Thursday, July 9, 2015

New Supply Chain Risk Index Shows Significant Geographic Shift

By Patrick Burnson, Executive Editor
April 02, 2015
Ukraine, roiled by conflict with neighboring Russia, poses significant challenges for companies considering expanding their supply chains there. So does Thailand despite the years that have passed since the popular manufacturing destination’s devastating floods.
Exactly what risk do these countries present? Their vulnerabilities, as well as those of many other countries, are quantified in the definitive ranking of supply chain resilience around the world, the 2015 FM Global Resilience Index.
Ukraine fell 31 places in this year’s FM Global Resilience Index to 107th, the biggest year-over-year fall in the rankings, owing directly to Russian military intervention there. This worsening political risk and a weakened infrastructure are the main negative factors affecting the rank of Europe’s largest country.
Thailand, one of the world’s top exporters, fell 20 places to 82nd of 130 countries and territories examined. In particular, the ranking reflects poorer perceptions of the country’s infrastructure (e.g., transport, telephony and energy) and the quality of local suppliers as well as a decline in political stability and the quality of fire risk management. These matters compound the misery of the country’s 2011 floods that wreaked an estimated $45 billion in losses and business disruption worldwide.
There was good news, however, for Taiwan. It soared 52 places in the annual rankings to 37th overall, a bigger rise than any other country. Its ascension is mainly due to a substantial improvement in the country’s commitment to risk management, as it relates to both natural hazard risk and fire risk.
Updated annually by commercial property insurer FM Global, the data-driven 2015 FM Global Resilience Index gauges resilience (the flipside of risk) along nine dimensions. The Index compiles vetted data from sources such as the International Monetary Fund, World Bank, World Economic Forum and FM Global’s database of more than 100,000 client locations. Countries and territories examined are ranked from most to least resilient.

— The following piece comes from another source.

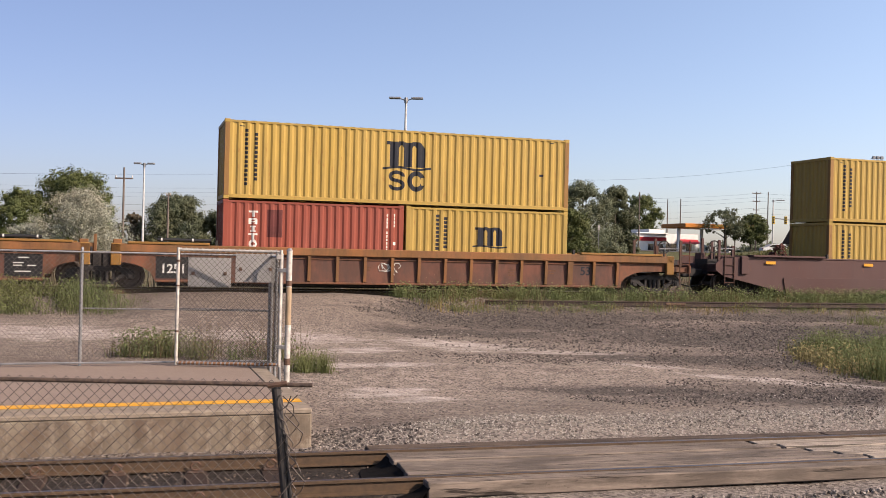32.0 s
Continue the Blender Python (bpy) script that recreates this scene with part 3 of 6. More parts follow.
def well_unit(kind, left, right, m, label_extra=""):
    """One unit of a well car. left, right: 'end' with a coupler, or 'joint' shared with the next unit; each with its reach from the middle."""
    mat, label, half, zb, zc, zt = KINDS[kind]
    chord_mat = CHORD.get(kind, mat)
    wall_mat = CAR_PANEL if kind == "ribbed_rust" else mat
    rib_mat = chord_mat if kind == "ribbed_rust" else mat
    u = thing("well_car_unit", m, label + label_extra, "rail car", "well cars of the train")
    smooth_side = kind.startswith("smooth")
    reach = {-1: left[1], 1: right[1]}
    ends = {-1: left[0], 1: right[0]}
    for y in (-1, 1):
        deep = 0.0 if smooth_side else INSET
        yo, yi = y * (SIDE - deep), y * (SIDE - deep - 0.05)
        a, b = min(yo, yi), max(yo, yi)
        if smooth_side:
            ea, eb = reach[-1] - 0.35, reach[1] - 0.35
            zj = zb + 0.60
            outline = [(-half + 0.2, zb), (half - 0.2, zb), (eb - 0.35, zb + 0.62), (eb, zb + 0.85), (eb, zt - 0.28), (eb - 0.35, zt - 0.02), (-ea + 0.35, zt - 0.02), (-ea, zt - 0.28), (-ea, zb + 0.85), (-ea + 0.35, zb + 0.62)]
            if ends[1] == "joint":
                outline[2], outline[3], outline[4], outline[5] = (half, zb + 0.25), (half + 0.05, zb + 0.5), (half + 0.05, zt - 0.1), (half + 0.05, zt - 0.02)
            if ends[-1] == "joint":
                outline[6], outline[7], outline[8], outline[9] = (-half - 0.05, zt - 0.02), (-half - 0.05, zt - 0.1), (-half - 0.05, zb + 0.5), (-half, zb + 0.25)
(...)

Norway is ranked #1 in the Index as the country best suited for companies seeking to avoid disruptions in their global supply chain operations. Venezuela ranked last on the list of the 130 countries and territories listed. The three regions of the United States – East, Central and West – all rank in the top 25.
The London-based analytics and advisory firm, Oxford Metrica, compiles the information for FM Global. According to Dr. Deborah Pretty, principal at Oxford Metrica, the index provides a “unique and compelling” look at how 130 countries and territories stand up to supply chain disruption.
“CEOs, CFOs and other decision makers can now make informed investments knowing the vulnerability of these countries to supply chain disruption and their ability to recover from it,” she adds.
In an interview this week, Pretty noted that this is the second time her firm has helped FM Global with the research.
“In the past this information may have been primarily target to a company’s supply chain manager, but we see the data moving up the chain to the C-suite,” she says. “We suspect this information will also be used to determine how much insurance may be needed to cover exposure in nation’s with a multiple risk profile.”